Other Parts Discussed in Thread: OMAP3530

Does the DM6446 ROM support 4-bit ECC when interfacing to SLC NAND?

We have a customer who is currently using this DSP with a 1-bit ECC 2Gb SLC NAND part from Micron p/n: MT29F2G08AADWP.  However, Micron has gone through a die shrink on this part (50nm to 34nm) which changed ECC requirement from 1-bit to 4-bit

Basically, will the DM6446 ROM support NAND device migration going from MT29F2G08AADWP.D (50nm 1-bit ECC) to MT29F2G08ABAEAWP.E (34nm 4-bit ECC)?

  • Terry,

     

    No.  The DM6446 ROM boot loader only supports 1-bit of hardware ECC in the device.  No, there is no hardware ECC support for NANDs whose ECC requirements are going higher than what is available in the NAND controller of the device.  NAND manufacturers that we have spoken to are advocating that customers go to managed NAND products such as eMMC, eSD and others if a given embedded processor supports booting via those interfaces (MMC, SD, etc...). 

    That being said, given that this device does not support ROM boot from MMC or SD, you could boot from a small NOR flash and then switch to NAND flash after boot.  Your biggest challenge will be getting past the ROM boot, but the Linux kernel boot and such relies on software ECC which should support the 4-bit ECC needed for your new NAND flash.

     

     

  • FYI, some of the NAND devices that I've seen that require 4-bit ECC have spec'd the first block such that it can utilize 1-bit ECC for 1000 erase cycles.  This would allow you to still boot from these devices using 1-bit ECC.

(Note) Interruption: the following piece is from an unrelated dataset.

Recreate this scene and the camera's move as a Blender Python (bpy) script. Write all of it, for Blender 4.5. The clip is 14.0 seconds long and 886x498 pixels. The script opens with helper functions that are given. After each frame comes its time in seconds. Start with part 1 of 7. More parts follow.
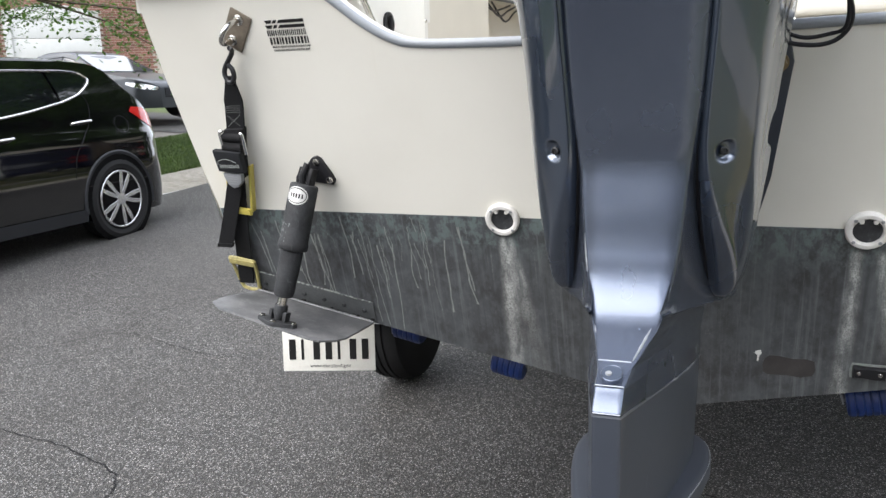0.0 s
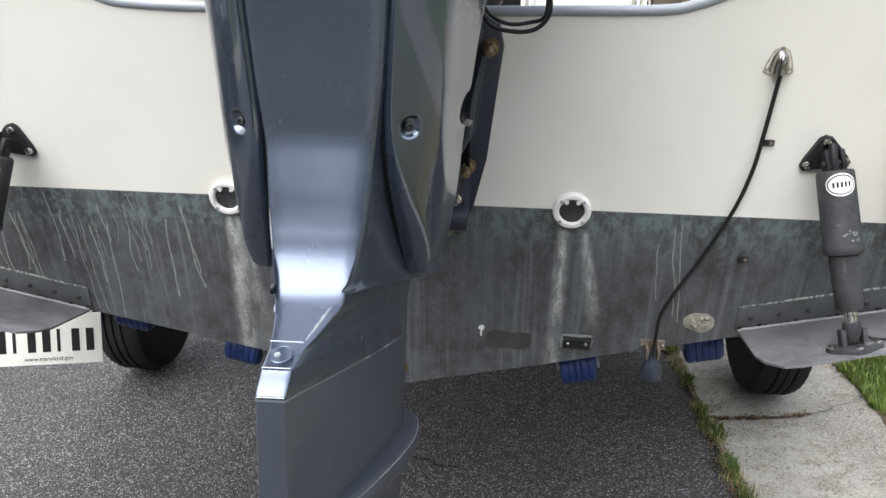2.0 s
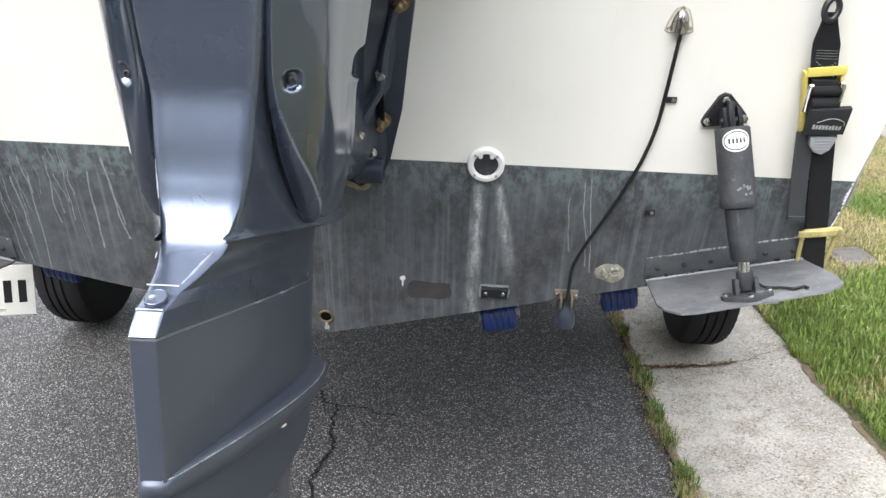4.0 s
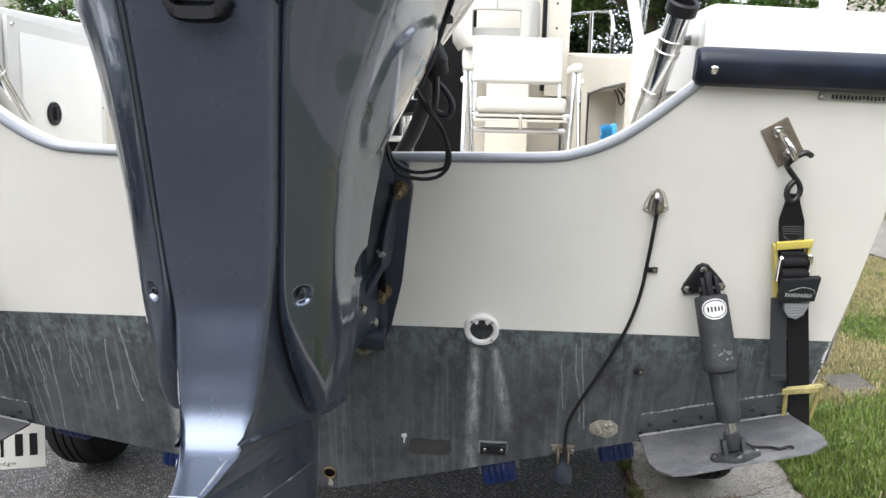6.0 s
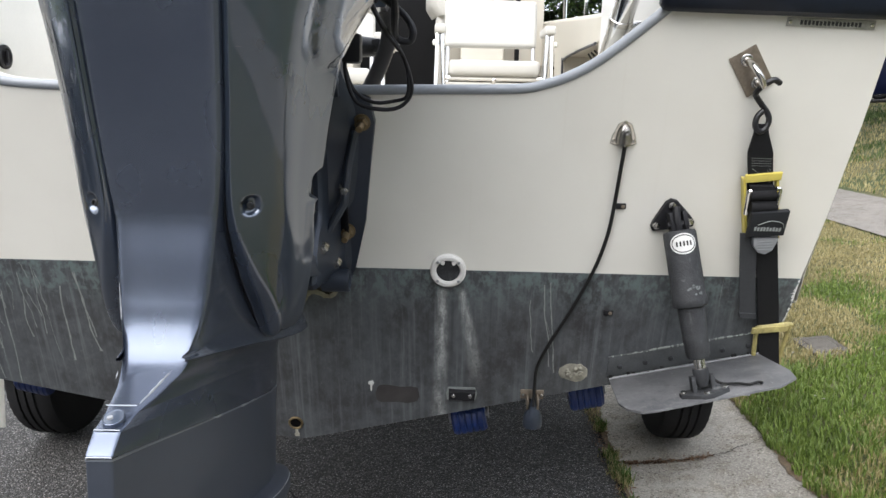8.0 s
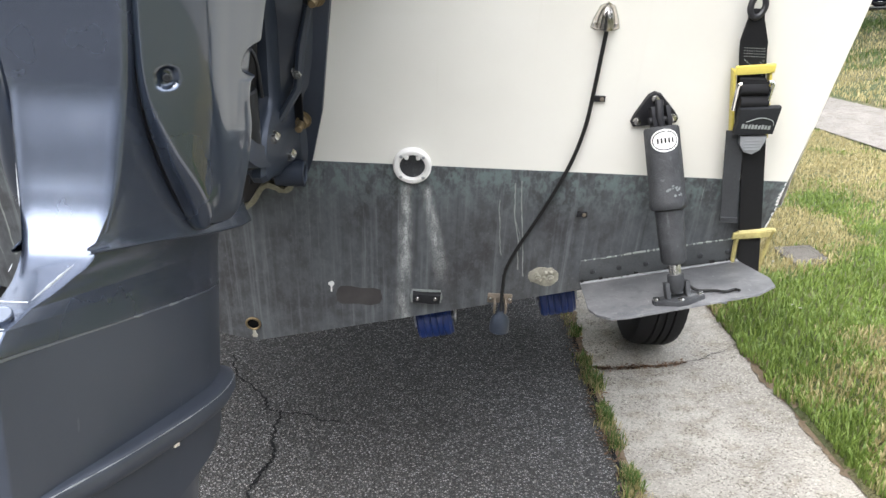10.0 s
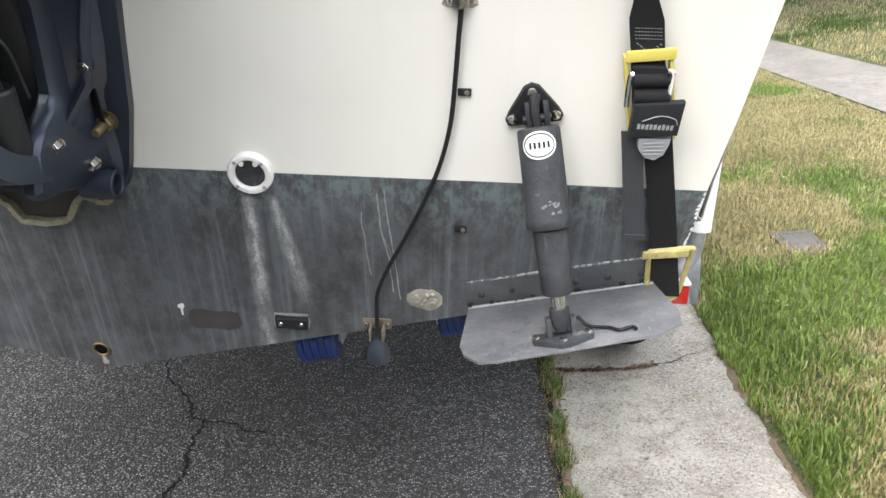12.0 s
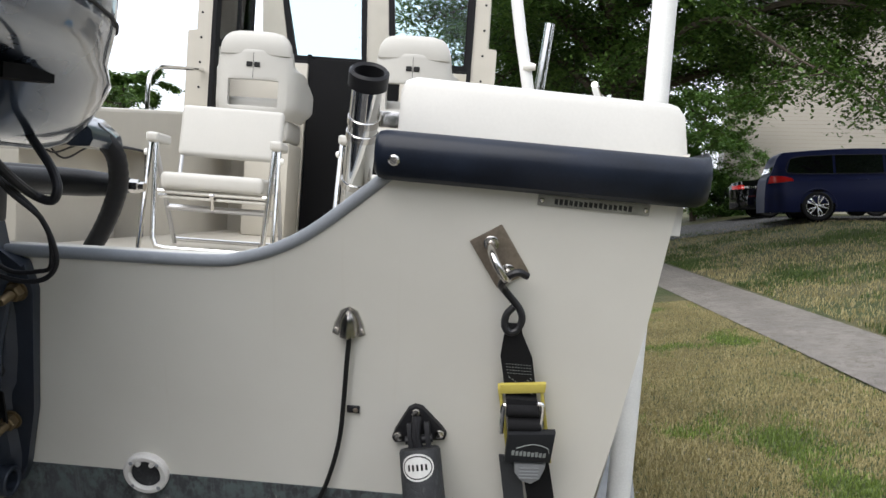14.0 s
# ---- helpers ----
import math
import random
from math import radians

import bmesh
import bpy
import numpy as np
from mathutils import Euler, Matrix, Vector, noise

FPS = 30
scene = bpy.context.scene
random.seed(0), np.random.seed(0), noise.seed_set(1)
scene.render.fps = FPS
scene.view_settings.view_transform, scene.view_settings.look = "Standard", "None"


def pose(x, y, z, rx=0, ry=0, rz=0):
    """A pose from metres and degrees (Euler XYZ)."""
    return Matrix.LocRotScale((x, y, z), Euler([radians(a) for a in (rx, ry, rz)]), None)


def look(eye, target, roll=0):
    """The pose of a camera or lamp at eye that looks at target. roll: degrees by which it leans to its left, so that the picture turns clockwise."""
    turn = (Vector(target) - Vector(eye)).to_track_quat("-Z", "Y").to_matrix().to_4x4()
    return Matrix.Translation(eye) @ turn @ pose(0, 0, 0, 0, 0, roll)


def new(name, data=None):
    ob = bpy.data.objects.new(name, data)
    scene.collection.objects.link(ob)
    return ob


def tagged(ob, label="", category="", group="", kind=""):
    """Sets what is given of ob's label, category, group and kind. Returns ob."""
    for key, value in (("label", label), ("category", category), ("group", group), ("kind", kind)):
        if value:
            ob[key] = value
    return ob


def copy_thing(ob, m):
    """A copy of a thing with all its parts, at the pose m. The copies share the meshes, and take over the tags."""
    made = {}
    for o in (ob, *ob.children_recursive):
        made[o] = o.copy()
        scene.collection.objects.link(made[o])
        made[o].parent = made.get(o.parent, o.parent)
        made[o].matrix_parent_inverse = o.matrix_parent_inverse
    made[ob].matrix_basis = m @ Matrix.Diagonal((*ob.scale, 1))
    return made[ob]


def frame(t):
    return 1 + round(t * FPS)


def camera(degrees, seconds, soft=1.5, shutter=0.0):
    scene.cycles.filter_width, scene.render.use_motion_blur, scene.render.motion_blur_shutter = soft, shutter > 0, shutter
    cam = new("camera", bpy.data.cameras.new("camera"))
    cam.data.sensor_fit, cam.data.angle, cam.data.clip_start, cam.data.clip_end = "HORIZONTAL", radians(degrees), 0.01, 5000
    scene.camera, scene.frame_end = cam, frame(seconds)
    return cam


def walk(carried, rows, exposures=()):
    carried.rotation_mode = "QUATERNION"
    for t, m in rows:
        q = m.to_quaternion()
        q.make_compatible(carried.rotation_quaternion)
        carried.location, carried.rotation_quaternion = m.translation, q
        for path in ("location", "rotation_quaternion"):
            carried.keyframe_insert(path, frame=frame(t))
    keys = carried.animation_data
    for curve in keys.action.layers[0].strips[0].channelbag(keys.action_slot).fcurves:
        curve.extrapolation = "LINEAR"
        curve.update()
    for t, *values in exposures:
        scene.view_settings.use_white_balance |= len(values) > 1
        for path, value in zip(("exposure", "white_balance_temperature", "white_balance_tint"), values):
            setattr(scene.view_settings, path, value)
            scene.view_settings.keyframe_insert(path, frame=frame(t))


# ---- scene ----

    Of course, even with that issue out of the way you will immediately run into the issue of not having 4-bit ECC hardware!  I suppose that could be addressed by software ECC.  (Some patches for 4-bit software ECC are being worked on for OMAP3530 and might be at least partially reusable.)  I don't know how much CPU that will chew up.  We recently released an 810 MHz version of the DM6446 so at least there would be an option to get a faster device to counteract the software overhead of the ECC!